INSTRUCTIONS TO FOLLOW: Go through the data and copy every line exactly, but not the images.

..........

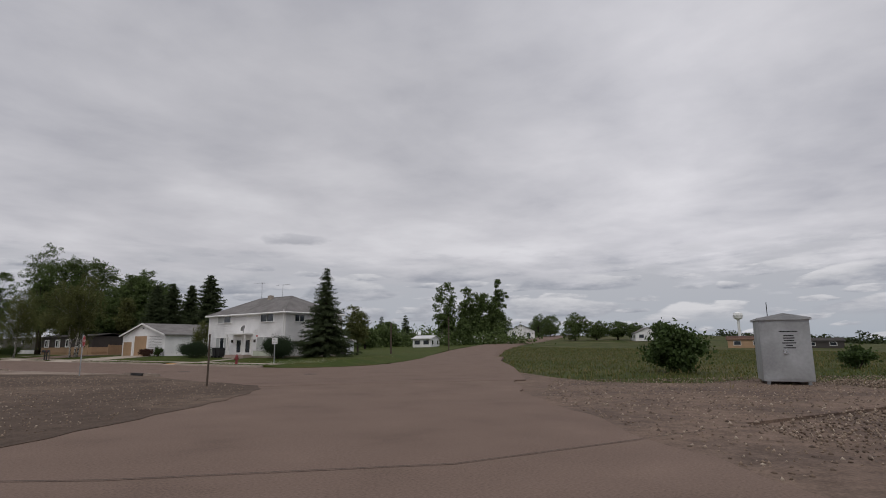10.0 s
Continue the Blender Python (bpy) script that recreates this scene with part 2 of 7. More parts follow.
ASPHALT = mat("worn_asphalt", (0.174, 0.124, 0.100), 0.93, var=0.40, scale=0.5, fine=26, bump=0.6, second=(0.154, 0.110, 0.089), mixscale=0.5)
CRACK = mat("tar_seam", (0.075, 0.058, 0.049), 0.9, var=0.2)
DIRT = mat("packed_dirt", (0.142, 0.104, 0.078), 0.95, var=0.36, scale=0.8, fine=20, bump=0.6, second=(0.124, 0.091, 0.070), mixscale=0.13)
GRAVEL = mat("pit_run_gravel", (0.165, 0.118, 0.092), 0.95, var=0.45, scale=3.0, fine=16, bump=0.9, second=(0.115, 0.084, 0.068), mixscale=0.3)
BALLAST = mat("ballast", (0.125, 0.100, 0.086), 0.95, var=0.55, scale=5.0, fine=14, bump=1.0, second=(0.08, 0.064, 0.056), mixscale=0.25)
GRASS = mat("mown_grass", (0.040, 0.058, 0.009), 0.9, var=0.4, scale=1.2, fine=40, bump=0.6, second=(0.058, 0.064, 0.013), mixscale=0.3)
VERGE = mat("worn_verge_grass", (0.046, 0.058, 0.012), 0.9, var=0.4, scale=1.2, fine=40, bump=0.6, second=(0.082, 0.070, 0.030), mixscale=1.1)
FIELD = mat("meadow_grass", (0.043, 0.056, 0.014), 0.95, var=0.5, scale=0.35, fine=6, bump=0.6, second=(0.085, 0.078, 0.032), mixscale=0.11)
CONCRETE = mat("pale_concrete", (0.40, 0.345, 0.29), 0.9, var=0.18, scale=1.0, fine=35, bump=0.2, second=(0.31, 0.26, 0.22), mixscale=0.6)
PANELC = mat("crossing_concrete", (0.33, 0.285, 0.25), 0.9, var=0.25, scale=1.2, fine=28, bump=0.25, second=(0.21, 0.175, 0.15), mixscale=0.7, rand=0.3)
BARK = mat("bark", (0.055, 0.045, 0.038), 0.95, var=0.35, scale=6, fine=30, bump=0.8)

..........

RESULT FOR THIS EXERCISE:
10.0 s
Continue the Blender Python (bpy) script that recreates this scene with part 2 of 7. More parts follow.
ASPHALT = mat("worn_asphalt", (0.174, 0.124, 0.100), 0.93, var=0.40, scale=0.5, fine=26, bump=0.6, second=(0.154, 0.110, 0.089), mixscale=0.5)
CRACK = mat("tar_seam", (0.075, 0.058, 0.049), 0.9, var=0.2)
DIRT = mat("packed_dirt", (0.142, 0.104, 0.078), 0.95, var=0.36, scale=0.8, fine=20, bump=0.6, second=(0.124, 0.091, 0.070), mixscale=0.13)
GRAVEL = mat("pit_run_gravel", (0.165, 0.118, 0.092), 0.95, var=0.45, scale=3.0, fine=16, bump=0.9, second=(0.115, 0.084, 0.068), mixscale=0.3)
BALLAST = mat("ballast", (0.125, 0.100, 0.086), 0.95, var=0.55, scale=5.0, fine=14, bump=1.0, second=(0.08, 0.064, 0.056), mixscale=0.25)
GRASS = mat("mown_grass", (0.040, 0.058, 0.009), 0.9, var=0.4, scale=1.2, fine=40, bump=0.6, second=(0.058, 0.064, 0.013), mixscale=0.3)
VERGE = mat("worn_verge_grass", (0.046, 0.058, 0.012), 0.9, var=0.4, scale=1.2, fine=40, bump=0.6, second=(0.082, 0.070, 0.030), mixscale=1.1)
FIELD = mat("meadow_grass", (0.043, 0.056, 0.014), 0.95, var=0.5, scale=0.35, fine=6, bump=0.6, second=(0.085, 0.078, 0.032), mixscale=0.11)
CONCRETE = mat("pale_concrete", (0.40, 0.345, 0.29), 0.9, var=0.18, scale=1.0, fine=35, bump=0.2, second=(0.31, 0.26, 0.22), mixscale=0.6)
PANELC = mat("crossing_concrete", (0.33, 0.285, 0.25), 0.9, var=0.25, scale=1.2, fine=28, bump=0.25, second=(0.21, 0.175, 0.15), mixscale=0.7, rand=0.3)
BARK = mat("bark", (0.055, 0.045, 0.038), 0.95, var=0.35, scale=6, fine=30, bump=0.8)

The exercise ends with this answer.